Coal’s Continuing Role in Transition:

  • Despite the clean energy push, coal remains indispensable in the near to medium term because storage remains expensive; nuclear projects have high capital cost, long gestation period; and renewables face land and clearance challenges.
  • In some pathways, coal continues even in 2070 with deep decarbonisation via:
    • CCUS: Captures CO₂ from coal plants. Stores underground or reuses it. Prevents atmospheric emissions.
    • This pathway becomes relevant if nuclear expansion slows, renewable deployment faces cost or grid barriers.

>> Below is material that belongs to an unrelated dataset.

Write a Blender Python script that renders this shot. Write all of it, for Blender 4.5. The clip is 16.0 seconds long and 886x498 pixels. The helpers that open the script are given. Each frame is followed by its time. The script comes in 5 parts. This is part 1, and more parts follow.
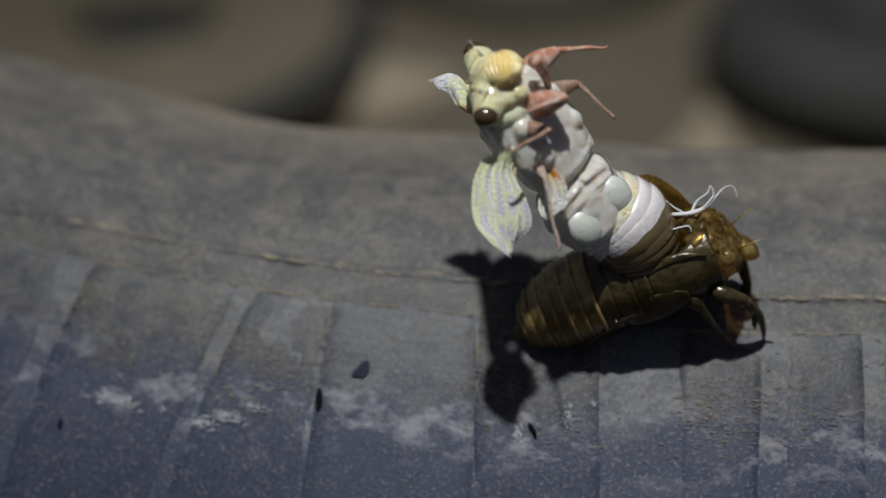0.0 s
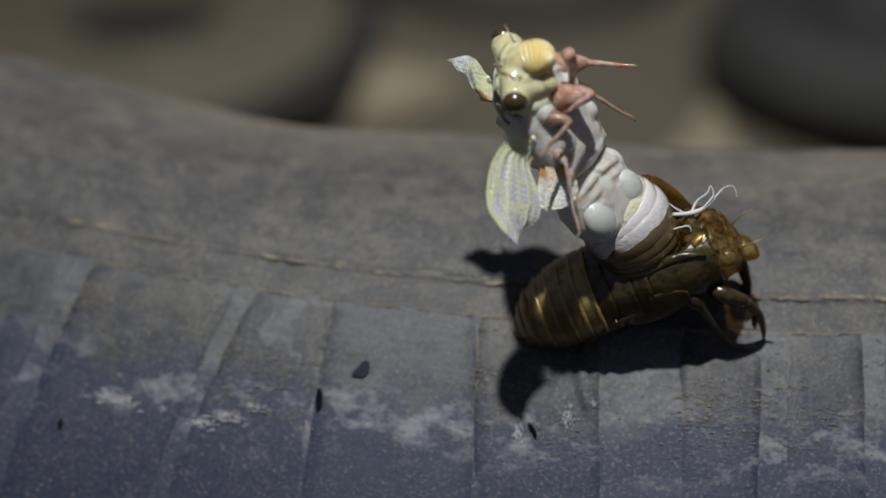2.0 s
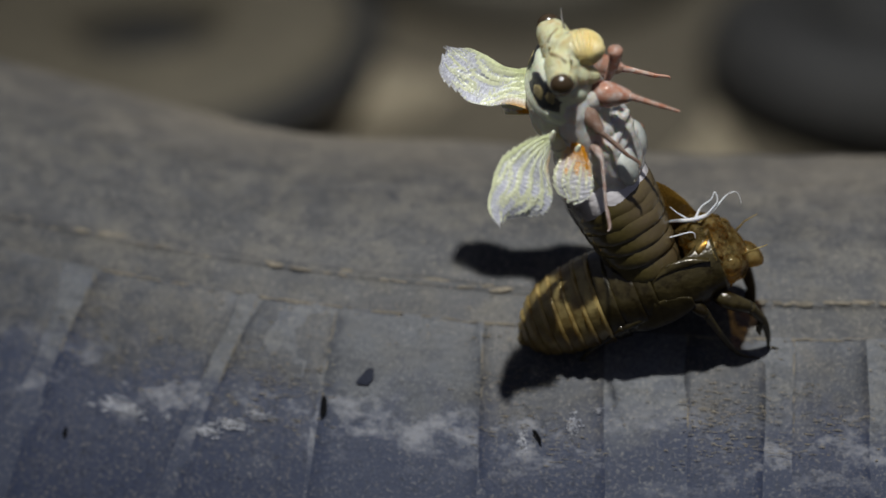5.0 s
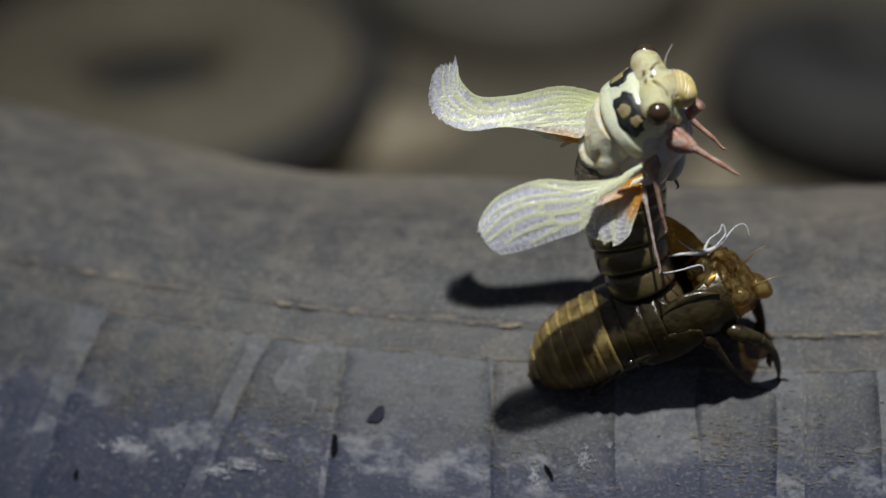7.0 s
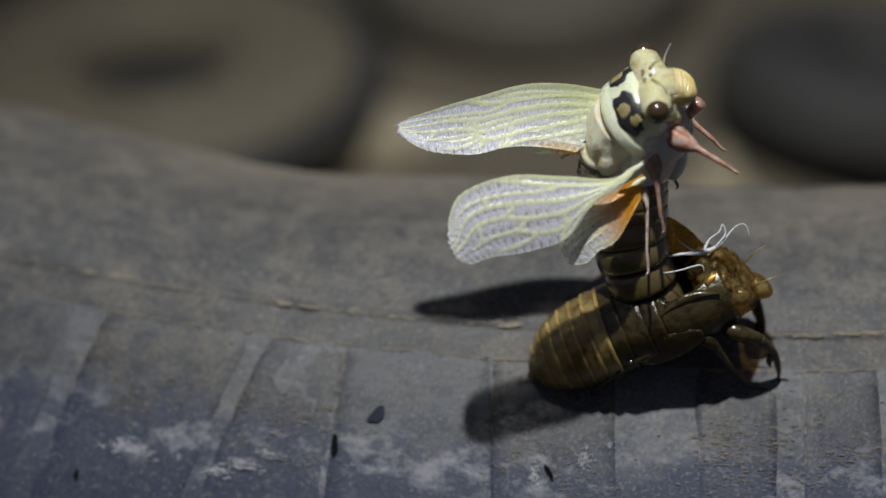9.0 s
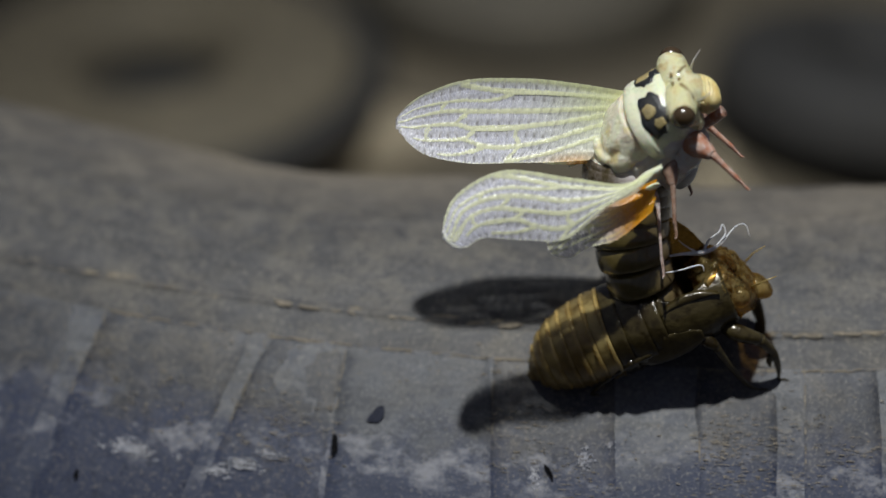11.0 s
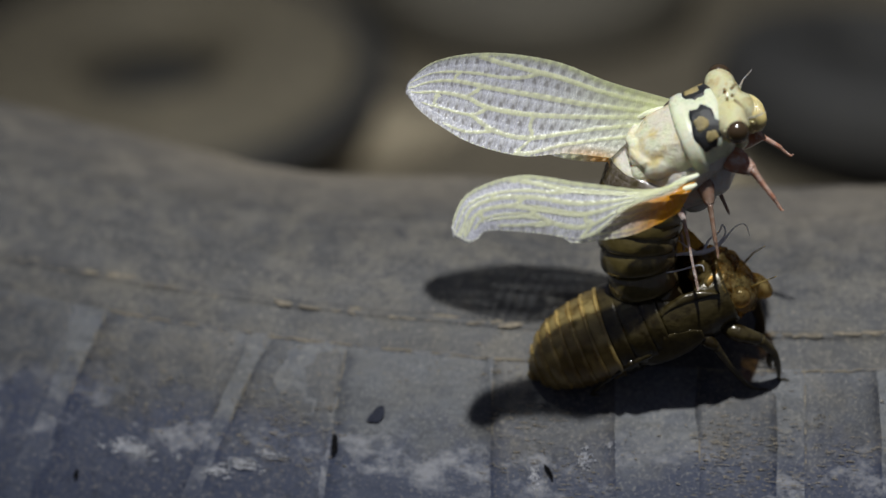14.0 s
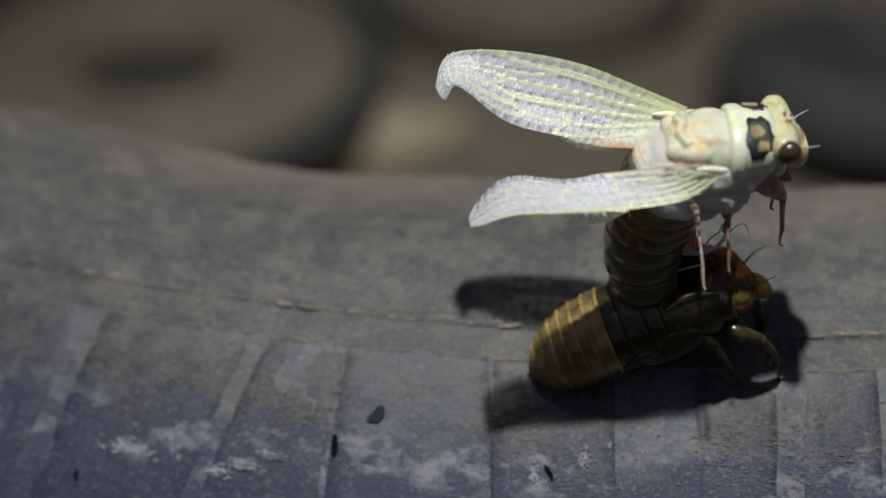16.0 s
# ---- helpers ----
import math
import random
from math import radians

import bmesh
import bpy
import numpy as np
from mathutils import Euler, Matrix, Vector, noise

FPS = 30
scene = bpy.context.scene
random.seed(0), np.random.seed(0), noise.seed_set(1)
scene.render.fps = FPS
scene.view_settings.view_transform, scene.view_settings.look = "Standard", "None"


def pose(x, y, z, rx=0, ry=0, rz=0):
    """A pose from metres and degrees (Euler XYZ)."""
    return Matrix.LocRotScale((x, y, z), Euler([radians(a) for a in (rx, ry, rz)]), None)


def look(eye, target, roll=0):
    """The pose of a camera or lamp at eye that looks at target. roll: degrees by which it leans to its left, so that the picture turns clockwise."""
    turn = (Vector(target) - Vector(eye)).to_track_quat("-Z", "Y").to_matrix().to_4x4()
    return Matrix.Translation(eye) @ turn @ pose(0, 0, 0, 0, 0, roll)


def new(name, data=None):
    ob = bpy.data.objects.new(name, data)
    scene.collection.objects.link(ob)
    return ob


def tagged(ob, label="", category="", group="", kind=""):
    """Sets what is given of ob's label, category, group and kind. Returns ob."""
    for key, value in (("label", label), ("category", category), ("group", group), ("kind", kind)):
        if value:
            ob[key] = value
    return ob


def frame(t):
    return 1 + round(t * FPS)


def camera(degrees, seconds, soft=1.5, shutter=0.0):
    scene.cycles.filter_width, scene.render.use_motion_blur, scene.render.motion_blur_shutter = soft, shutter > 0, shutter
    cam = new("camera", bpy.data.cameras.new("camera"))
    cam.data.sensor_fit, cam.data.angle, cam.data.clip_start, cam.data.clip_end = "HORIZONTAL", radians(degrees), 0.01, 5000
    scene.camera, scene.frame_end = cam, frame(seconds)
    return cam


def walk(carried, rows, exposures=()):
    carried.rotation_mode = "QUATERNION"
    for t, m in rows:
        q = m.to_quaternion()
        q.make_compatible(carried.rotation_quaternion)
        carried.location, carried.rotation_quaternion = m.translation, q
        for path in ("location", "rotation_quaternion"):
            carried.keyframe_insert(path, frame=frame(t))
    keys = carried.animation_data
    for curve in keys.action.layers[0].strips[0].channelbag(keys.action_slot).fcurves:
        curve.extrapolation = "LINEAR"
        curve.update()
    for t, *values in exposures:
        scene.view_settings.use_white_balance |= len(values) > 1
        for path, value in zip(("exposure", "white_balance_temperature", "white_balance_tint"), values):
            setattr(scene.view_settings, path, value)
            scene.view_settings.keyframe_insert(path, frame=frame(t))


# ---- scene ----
import functools

MM = 0.001                     # everything below is given in millimetres
TILT = radians(30)             # the stage leans back by this much


def P(a, b, c):
    """Millimetres to the right, up the leaning stage and out of it, as a place in the world."""
    return Vector((a, b * math.sin(TILT) - c * math.cos(TILT), b * math.cos(TILT) + c * math.sin(TILT))) * MM


def turn_to(v):
    return P(*v).normalized()


# ---- camera and its path ----
DIST = 263 * MM
FWD = Vector((0, math.cos(TILT), -math.sin(TILT)))
EYE = -DIST * FWD
cam = camera(24.0, 16.0, soft=1.5)
cam.data.dof.use_dof = True
cam.data.dof.focus_distance = 0.252
cam.data.dof.aperture_fstop = 9.0


def aim(rx, ry, rz):
    """The stand's pose, nudged by three small angles in radians about right, up and forward."""
    base = Matrix((Vector((1, 0, 0)), Vector((0, math.sin(TILT), math.cos(TILT))), FWD))
    nudge = (Matrix.Rotation(rz, 3, "Z") @ Matrix.Rotation(ry, 3, "Y") @ Matrix.Rotation(rx, 3, "X"))
    r, u, f = nudge @ base
    m = Matrix((r, u, -f)).transposed().to_4x4()
    m.translation = EYE
    return m


START, BUMPED, REST = aim(-0.02082, -0.00619, -0.01768), aim(-0.02138, -0.00513, -0.01763), aim(0, 0, 0)
walk(cam, [(0, START), (2.6, START), (2.9, BUMPED), (4.2, BUMPED), (4.7, BUMPED), (5.8, REST), (6.3, REST), (16, REST)])

# ---- light ----
world = bpy.data.worlds.new("night")
scene.world = world
world.use_nodes = True
world.node_tree.nodes["Background"].inputs[0].default_value = (0.60, 0.66, 0.92, 1)
world.node_tree.nodes["Background"].inputs[1].default_value = 0.095
lamp_data = bpy.data.lights.new("torch", "SPOT")
lamp_data.energy, lamp_data.color = 37, (0.975, 0.985, 0.975)
lamp_data.spot_size, lamp_data.spot_blend, lamp_data.shadow_soft_size = radians(54), 1.0, 0.016
lamp = new("torch", lamp_data)
lamp.matrix_world = look((-0.055, -0.135, 0.87), (0.14, 0.19, -0.1))
scene.view_settings.exposure = 0.0


# ---- building helpers ----
def part(name, bm, material, parent=None, label="", smooth=True):
    me = bpy.data.meshes.new(name)
    bmesh.ops.recalc_face_normals(bm, faces=bm.faces)
    bm.to_mesh(me)
    bm.free()
    me.transform(Matrix.Scale(MM, 4))
    if smooth:
        me.shade_smooth()
    mats = material if isinstance(material, (list, tuple)) else [material]
    for m in mats:
        me.materials.append(m)
    ob = new(name, me)
    ob.parent = parent
    if label:
        tagged(ob, label)
    return ob


def place(ob, x, y, z):
    ob.location = Vector((x, y, z)) * MM
    return ob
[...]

Alternative Pathway Risks:

  • If nuclear growth remains limited, solar capacity may need to exceed 5,500 GW, storage requirements would rise dramatically, and grid stability risks would intensify.
  • This creates financial stress, infrastructure bottlenecks, and land acquisition challenges

Challenges and Way Forward:

  • Intermittency of renewables: Rapid scale-up of BESS and Pumped Storage. Improve market mechanisms for flexible dispatch.
  • High storage costs: Develop domestic manufacturing ecosystem for storage technologies. Promote CCUS research and pilot deployment.
  • Grid infrastructure inadequacy: Accelerate grid modernization and transmission expansion.
  • Nuclear capital intensity: Fast-track nuclear expansion including SMRs. Encourage industrial shift to nuclear-based captive power.
  • Managing stranded coal assets: Strategic planning to avoid stranded coal assets.

Conclusion:

  • India’s electricity transition will not be a simple coal-to-solar swap. It will require a carefully calibrated mix of renewables, storage, nuclear expansion, grid reform, and transitional coal support.
  • Coal may remain the backbone in the medium term, but by 2070, renewables — supported by large-scale storage and nuclear power — could decisively reshape India’s energy architecture.
  • The real challenge lies not in installing capacity, but in ensuring reliability, flexibility, affordability, and system stability in a net-zero compatible electricity grid.